It has stood for speed in Central Texas since 1972, but that is about to come to an abrupt stop. Texas Thunder Speedway hosts its final race Aug. 31, ending a four-decade stretch as the area’s lone quarter-mile dirt track.

Over the years, the plot of land at West Stan Schlueter Loop and Bunny Trail has become a routine meeting spot for auto racing enthusiasts with weekly races every Saturday night from March through September.

Constructed on leased land, however, the rapidly growing area recently overtook the track and a decision was made to sell the lot, leaving numerous fans such as former track champion and current Killeen Mayor Dan Corbin saddened for the city’s loss.

“It has just been a great Saturday night tradition,” said Corbin, who raced at the track from 1986 through 1991. “There are so many people there who race cars and they are sitting with their former competitors, and racing is a team sport.

“There is just something special about your home race track, where you know everybody and it is just so very special.”

As towns grow, however, many quarter-mile tracks are closing down because of opposition to the noise or, in this case, because of opportunities for landowners to turn those into commercial developments.

Originally located in a rural part of the town, neighborhoods and stores now overrun the area, causing the demise of the track that has become home to generations of racing fans.
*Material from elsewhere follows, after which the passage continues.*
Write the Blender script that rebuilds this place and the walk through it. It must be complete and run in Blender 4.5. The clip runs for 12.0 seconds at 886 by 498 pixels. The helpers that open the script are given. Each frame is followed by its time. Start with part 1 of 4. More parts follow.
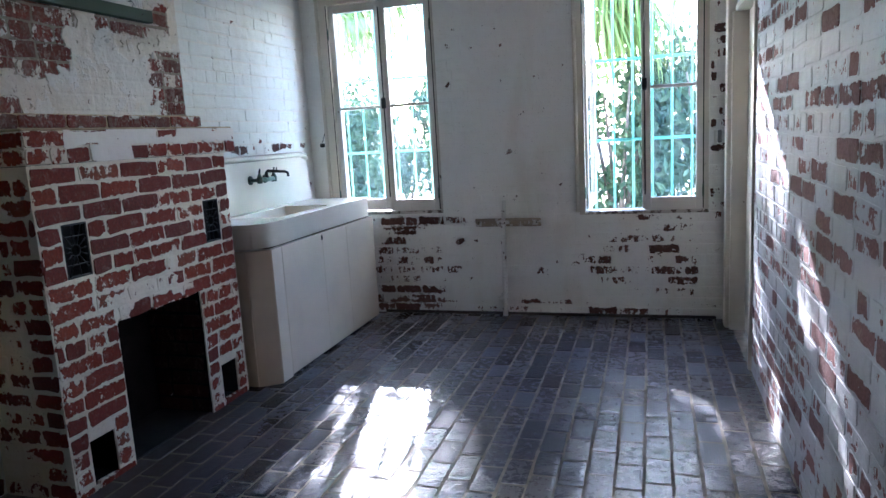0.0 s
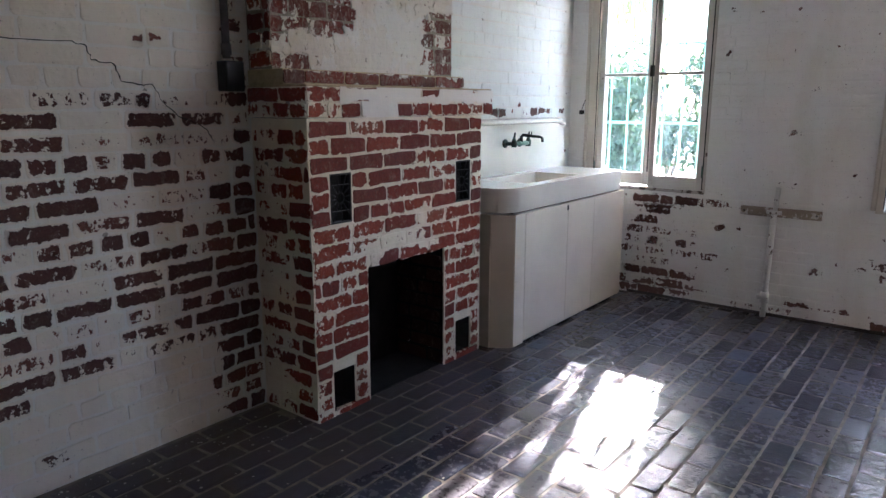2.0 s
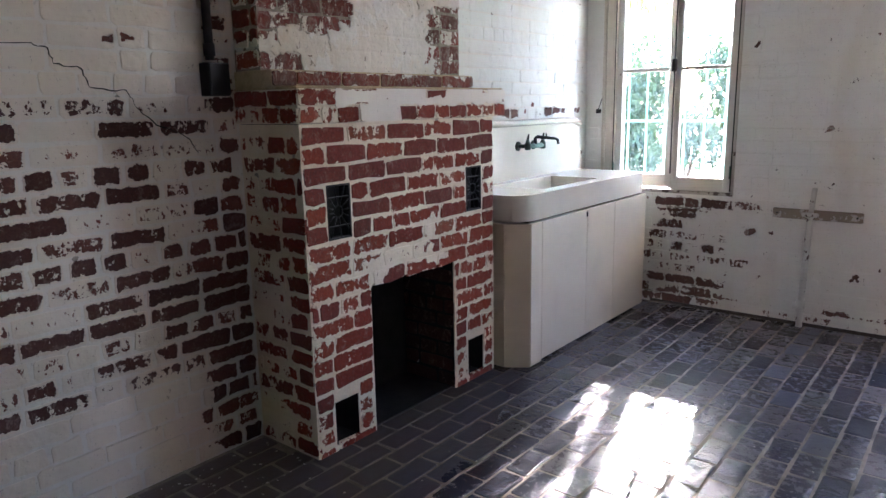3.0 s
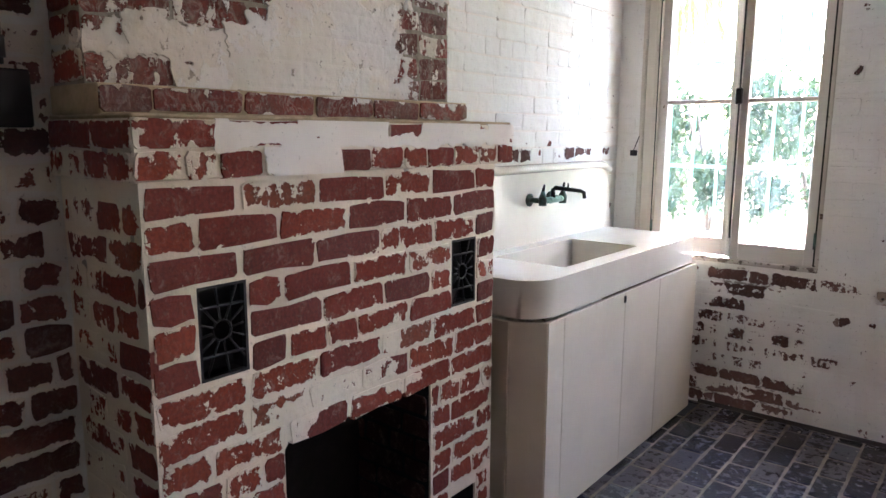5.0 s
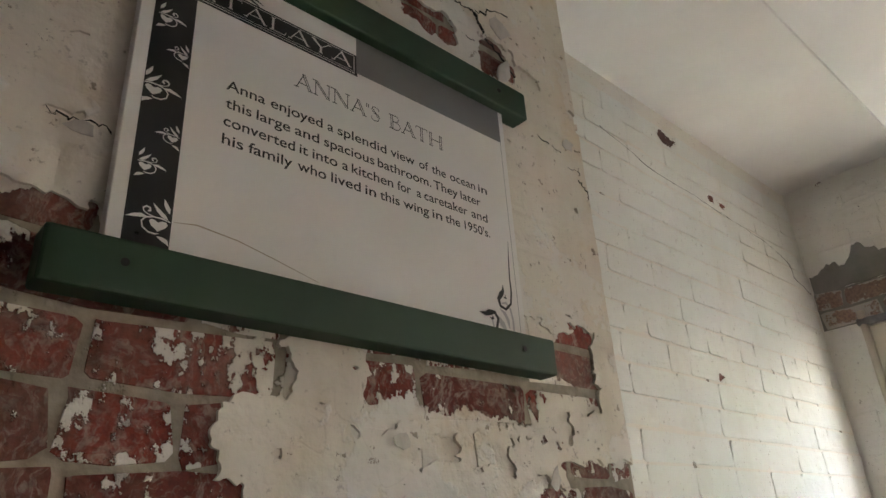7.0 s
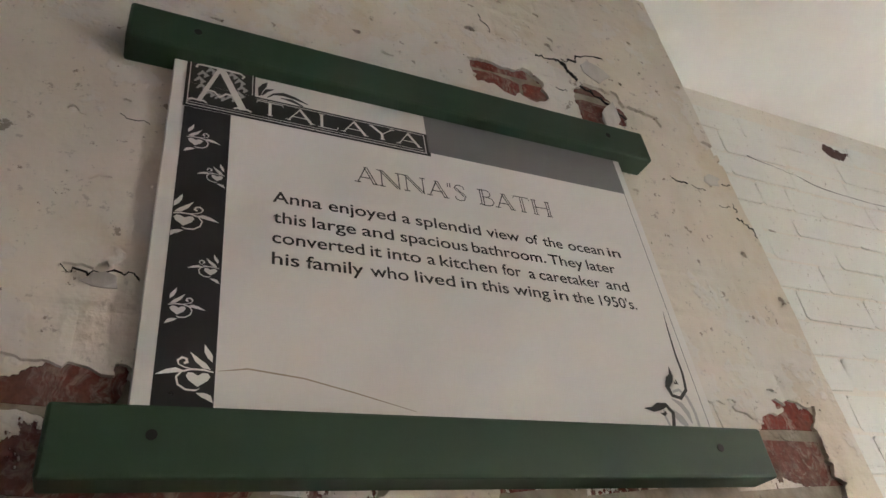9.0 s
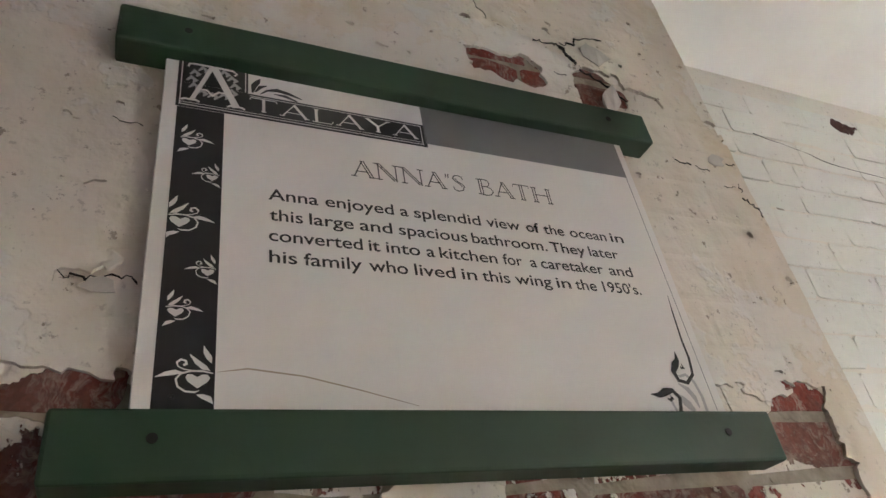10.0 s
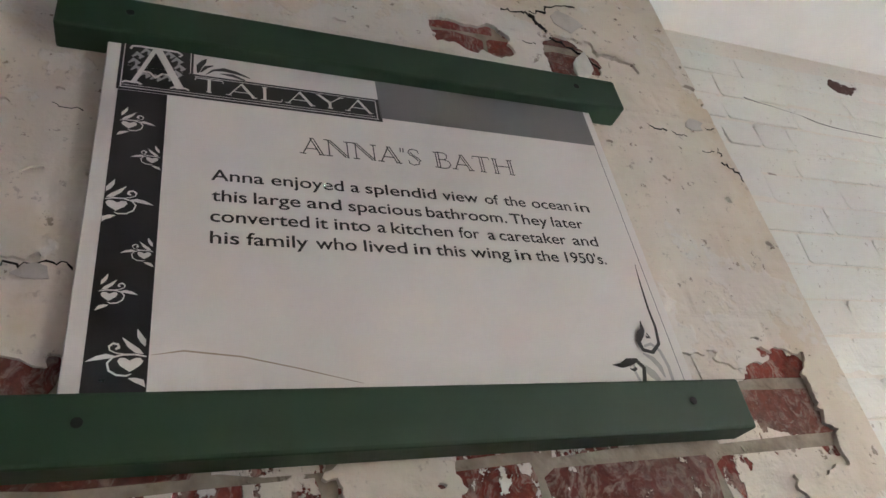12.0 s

“It gave people in the community something to do with their families other than the movie theaters and the bars,” former track promoter Pat Wilson said. “A lot of young kids have grown up out there. Most of them are now older and their kids are racing.

“But times change. Out there, it used to be a two-lane highway, and nobody thought about Old Copperas Cove Road much, but then it turned into Stan Schlueter Loop and it has all built up around it. So, it was just a matter of time.”

Texas Thunder Speedway has become a racing institution for fans from all over the area after originally opening as Stars and Stripes Speedway. It did not always produce a clean image with no regulation of alcohol and was occasionally prone to fights, but it was also the area’s premier racing facility.

Bill Barbee Jr. inherited the track following his father Bill Barbee’s death in the early 1980s and instituted additional control, making the venue more family friendly and appealing to the masses.

Since then, the track has developed a passionate following.

“(The community) is losing very good family entertainment,” said Tim Essenburg, a former racer and current track announcer. “There are a lot of people who look forward to coming to the races on Saturday nights and have for many, many, many years.”

The Texas Thunder Speedway hosts four more events before closing its doors, including the Willie Palmer Memorial Race on Aug. 17.

The event holds special meaning for Corbin, who helped create the event in 1991 in the memory of a fallen soldier from the Gulf War.

“Part of our history is just going away,” Corbin said. “Some great drivers have raced out there.”

It was always the great races, though, that appealed to Wilson.

“Sometimes with dirt tracks, if you start in the back, that is where you finish,” he said. “But there, you could start at the back and win the race. That tradition, the configuration of the track, the dirt; I don’t know what it is, but it was very racy and competitive.”